You see, my previous employer didn’t pay very well. Oh sure, they paid better than a retail job or fast food, but for the work involved they just didn’t pay as well as others in the field. It was partially this lack of pay that kept me there for so long, as I rarely had the funds to look for work outside of town. In fact, I was in the process of finding a part time job to supplement my income when I was let go. Now that I am no longer working, my unemployment compensation is drastically less than the pittance I was making before. This leaves me with barely enough money to put gas in my car once every two weeks, let alone travel to a new city for a job interview.

Now there are locations outside of town I can consider. For example, Erie, Pennsylvania is a long commute but should be perfectly serviceable until I can start drawing a paycheck once more. The same goes for Bradford, but they’re about as jobless as Warren at this point. I have friends in Pittsburgh who might be willing to tolerate my presence for a time until I can find proper lodging. And that’s about it, really; I don’t know anyone else.

Running out of alternatives

I’m too old for military service (and far too fat and nearsighted for that, anyway), and I’ve already tried going back to school. The latter didn’t turn out too well, as now I have almost all the debt and no degree to show for it. I would love to further my education, but the funds just aren’t there (which is the reason I had to drop out in the first place). Running a personal business requires an investment that I can’t make financially right now, so that’s out of the question too.

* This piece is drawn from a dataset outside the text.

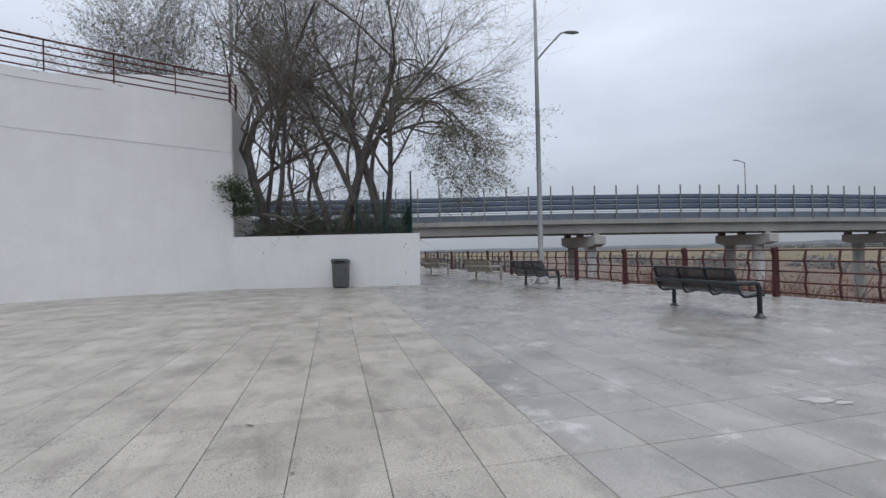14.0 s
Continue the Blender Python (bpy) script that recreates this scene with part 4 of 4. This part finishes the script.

Trying to use career guidance services hasn't been working out either, because they all give me the same options, and even given my experience no one in those suggested industries even seems keen to interview me.

In conclusion

So here I am, caught between a rock and a very hard place. Now, I’m not panicking and I’m not saying that I can’t do any of the things described in the previous text. I’m merely stating that if I don’t find a way to overcome some of these factors that I don’t see much of a future ahead. All I can do (for now) is get to work for myself.